All these form a proper set of references for the next steps of the Smart5Grid project, currently implementing its open 5G experimental platform. The Smart5Grid facility will support the verification and validation of new 5G services and NetApps from third parties (i.e., SMEs, developers, etc.), since underpinning experimentation with a fully softwarized 5G platform for the energy vertical industry is one of the key targets of the project. Moreover, in order to offer start-ups and newcomers the opportunity to accelerate their growth in the high impact industry of the energy vertical, Smart5Grid is developing an open-access NetApp repository where the tested NetApps will be published and shared, fostering their visibility and re-usability as well as encouraging collaboration among all actors in the energy vertical ecosystem, and, therefore, innovation. Support and assistance to third parties through a clear and trustworthy experimentation roadmap will be provided by the project. In parallel, the four real UCs previously described are moving from the definition to the implementation phase. At this stage of implementation, the energy and data loss in the communication layer will be also addressed. The development of the UC-specific NetApps will be the first ones verified and validated using the described V&V framework of the Smart5Grid platform. They will then be implemented and tested in real energy and telco infrastructures, demonstrating how 5G can improve the current energy grids through their evolution towards smart energy grids.

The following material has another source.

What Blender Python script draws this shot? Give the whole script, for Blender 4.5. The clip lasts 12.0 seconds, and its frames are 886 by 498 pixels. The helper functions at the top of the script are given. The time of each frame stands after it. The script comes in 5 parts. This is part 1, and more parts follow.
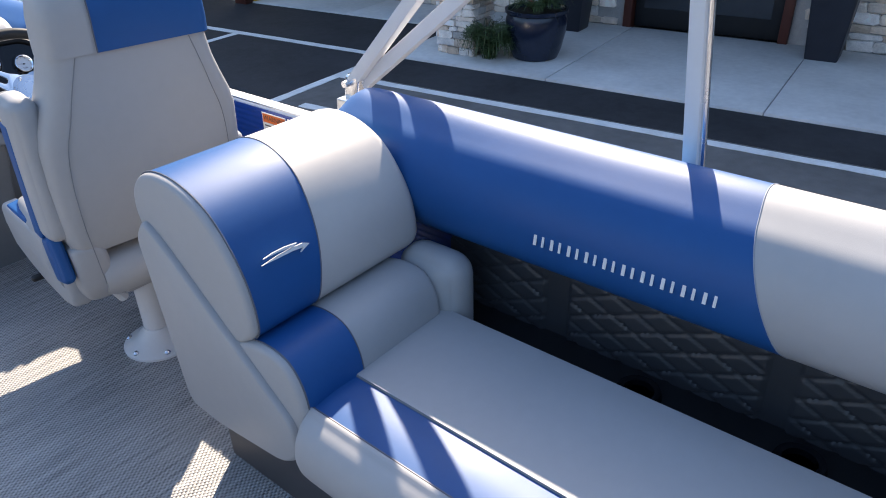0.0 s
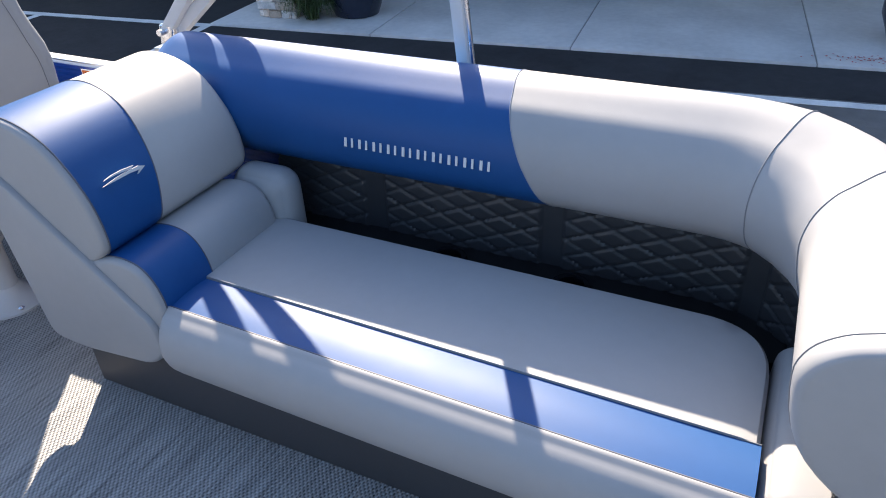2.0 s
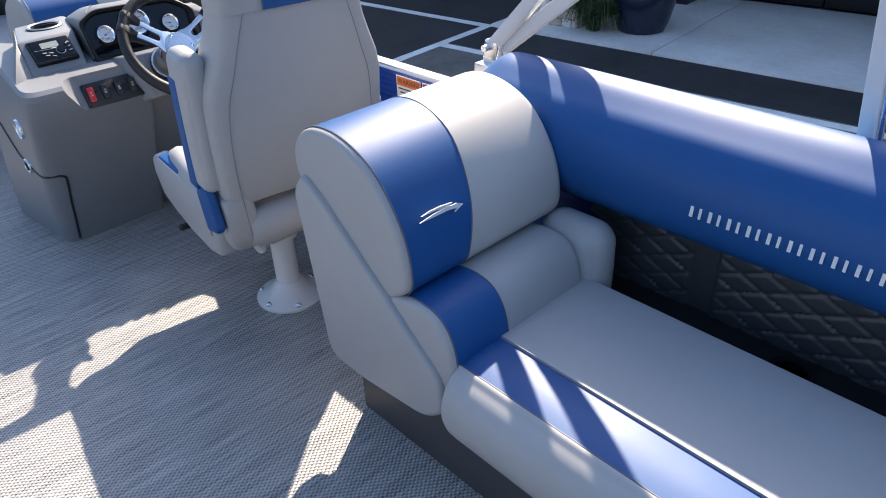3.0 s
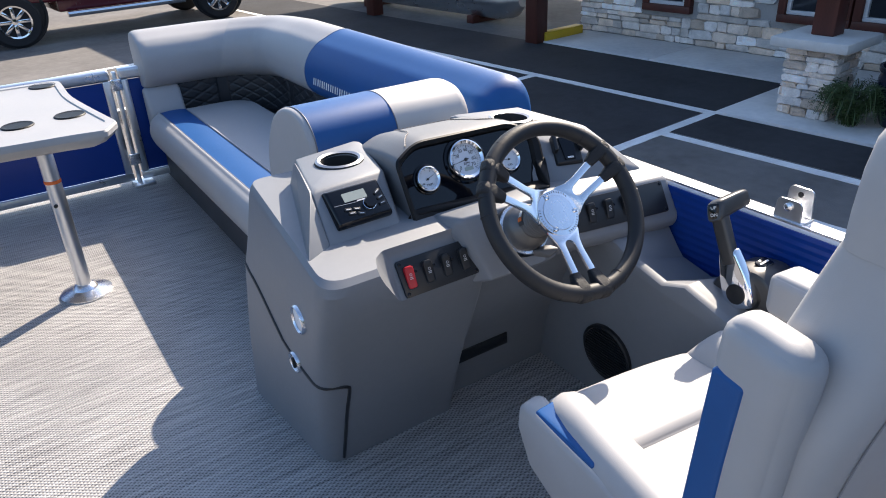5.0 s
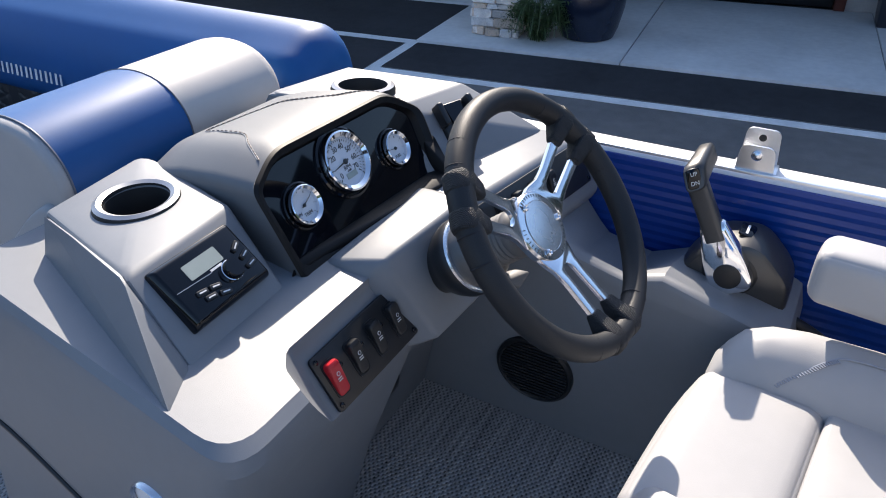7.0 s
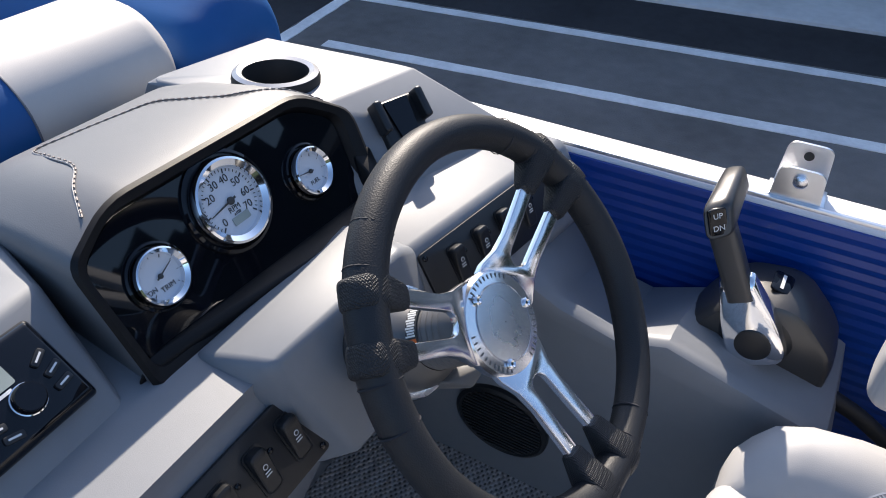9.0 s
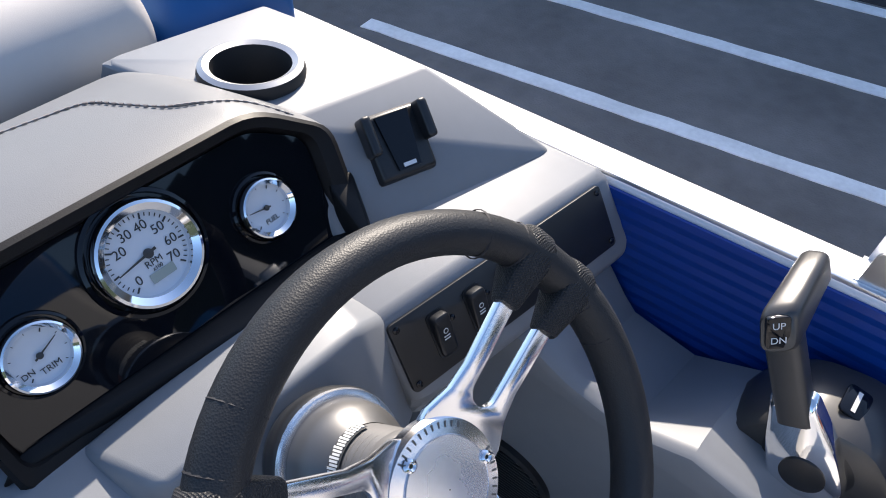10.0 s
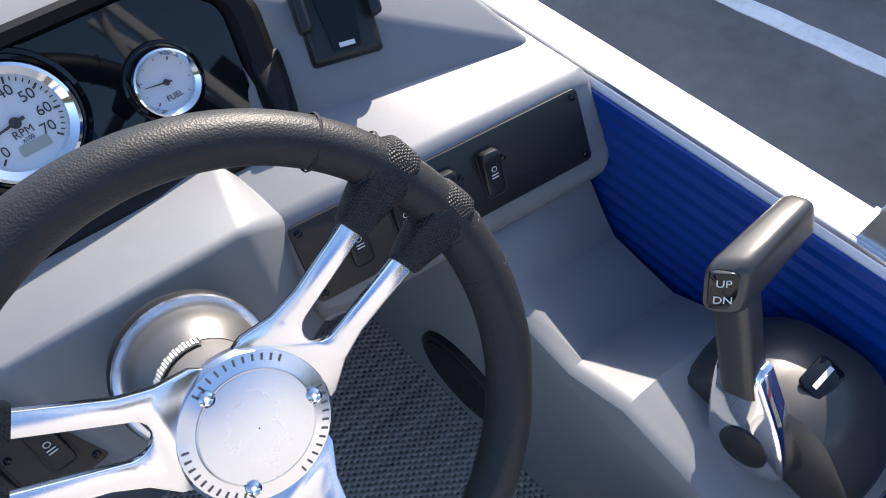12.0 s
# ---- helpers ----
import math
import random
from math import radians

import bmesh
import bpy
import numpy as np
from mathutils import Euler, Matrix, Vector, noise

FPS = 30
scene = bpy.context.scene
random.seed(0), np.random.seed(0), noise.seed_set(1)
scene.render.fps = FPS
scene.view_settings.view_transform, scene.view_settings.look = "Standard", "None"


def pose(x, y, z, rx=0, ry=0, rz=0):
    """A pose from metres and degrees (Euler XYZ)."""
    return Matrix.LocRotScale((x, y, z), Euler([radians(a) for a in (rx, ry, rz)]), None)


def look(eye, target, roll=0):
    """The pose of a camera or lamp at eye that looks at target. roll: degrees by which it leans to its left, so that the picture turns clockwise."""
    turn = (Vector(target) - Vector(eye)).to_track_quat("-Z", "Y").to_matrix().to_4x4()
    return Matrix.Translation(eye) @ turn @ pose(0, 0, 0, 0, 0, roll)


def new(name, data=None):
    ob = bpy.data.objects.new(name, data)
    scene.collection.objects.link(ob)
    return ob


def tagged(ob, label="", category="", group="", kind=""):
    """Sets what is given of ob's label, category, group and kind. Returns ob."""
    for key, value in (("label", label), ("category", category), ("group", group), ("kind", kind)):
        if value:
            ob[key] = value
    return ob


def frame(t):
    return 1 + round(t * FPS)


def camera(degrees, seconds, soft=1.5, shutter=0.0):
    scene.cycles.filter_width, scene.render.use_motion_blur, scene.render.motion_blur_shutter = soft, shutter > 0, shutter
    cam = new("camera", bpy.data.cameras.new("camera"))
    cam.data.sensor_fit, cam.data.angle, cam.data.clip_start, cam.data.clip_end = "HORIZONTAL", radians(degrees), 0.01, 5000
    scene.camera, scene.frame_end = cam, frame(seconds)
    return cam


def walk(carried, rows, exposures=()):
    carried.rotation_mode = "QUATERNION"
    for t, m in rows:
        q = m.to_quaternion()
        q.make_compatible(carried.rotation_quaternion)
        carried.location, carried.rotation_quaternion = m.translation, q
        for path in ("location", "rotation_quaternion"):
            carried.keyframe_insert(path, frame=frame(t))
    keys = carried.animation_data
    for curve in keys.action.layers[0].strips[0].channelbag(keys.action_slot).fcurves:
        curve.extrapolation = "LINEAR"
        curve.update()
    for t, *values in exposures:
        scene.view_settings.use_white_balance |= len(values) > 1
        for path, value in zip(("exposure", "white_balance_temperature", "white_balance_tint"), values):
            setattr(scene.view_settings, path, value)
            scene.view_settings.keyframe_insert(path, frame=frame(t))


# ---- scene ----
cam = camera(63.5, 12.0, soft=1.0)
PATH = [
    (0, (-0.078, 0.486, 1.233), (1.253, 1.591, 0.229), -1.5),
    (0.5, (-0.171, 0.369, 1.225), (1.349, 1.129, 0.169), -1.7),
    (1, (-0.233, 0.267, 1.214), (1.312, 0.901, 0.114), -2.4),
    (1.5, (-0.292, 0.241, 1.202), (1.264, 0.86, 0.108), -2.3),
    (2, (-0.288, 0.251, 1.228), (1.208, 1.006, 0.137), -2.6),
    (2.5, (-0.225, 0.331, 1.228), (1.139, 1.341, 0.17), -2.8),
    (3, (-0.182, 0.581, 1.221), (0.975, 1.821, 0.161), -2.3),
    (3.3, (-0.19, 0.807, 1.226), (0.847, 2.157, 0.176), -1.8),
    (3.5, (-0.181, 0.885, 1.227), (0.796, 2.283, 0.183), -1.8),
    (3.7, (-0.173, 0.996, 1.221), (0.747, 2.44, 0.187), -1.8),
    (5.3, (-0.064, 1.88, 1.179), (0.895, 3.39, 0.286), -2.7),
    (5.5, (-0.027, 1.956, 1.172), (0.976, 3.432, 0.269), -2.7),
    (6, (0.074, 2.137, 1.128), (1.222, 3.471, 0.179), -2.7),
    (6.5, (0.056, 2.301, 1.102), (1.393, 3.376, 0.075), -1.9),
    (7, (0.008, 2.379, 1.086), (1.463, 3.23, 0.009), -1.1),
    (7.2, (-0.014, 2.373, 1.072), (1.455, 3.179, -0.02), -1.0),
    (8.8, (0.267, 2.47, 1.062), (1.641, 3.214, -0.186), 0.5),
    (9, (0.321, 2.487, 1.056), (1.685, 3.253, -0.19), 0.4),
    (9.5, (0.49, 2.494, 1.051), (1.74, 3.311, -0.28), 0.8),
    (10, (0.553, 2.533, 1.062), (1.669, 3.379, -0.365), 1.3),
    (10.5, (0.561, 2.582, 1.058), (1.592, 3.421, -0.436), 2.0),
    (11, (0.574, 2.59, 1.063), (1.569, 3.412, -0.464), 3.3),
    (11.5, (0.63, 2.531, 1.062), (1.549, 3.346, -0.516), 3.3),
    (12, (0.703, 2.472, 1.021), (1.459, 3.323, -0.623), -1.2),
]
walk(cam, [(t, look(eye, target, roll)) for t, eye, target, roll in PATH], [(0.0, 1.50, 6850, 10), (0.6, 1.52, 6850, 10), (1.1, 1.44, 6750, 10), (2.0, 1.44, 6750, 10), (2.6, 1.50, 6850, 10), (3.1, 1.38, 6750, 10), (3.7, 1.30, 6700, 10), (5.5, 1.16, 6550, 10), (7.0, 1.06, 6400, 10), (9.0, 1.02, 6400, 10), (10.0, 1.20, 6400, 10), (10.5, 1.28, 6400, 10), (12.0, 1.44, 6400, 10)])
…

Our approach brings the benefits from modern 5G deployment and progress into the energy vertical industry and promotes, inter alia, effective network management and operation to serve the needs of the involved market actors. In particular, our joint Smart5Grid architectural scheme allows for better monitoring of the involved (energy and 5G) infrastructures, the inclusion of automated solutions, the improvement of the proposed operations, and the support of innovation.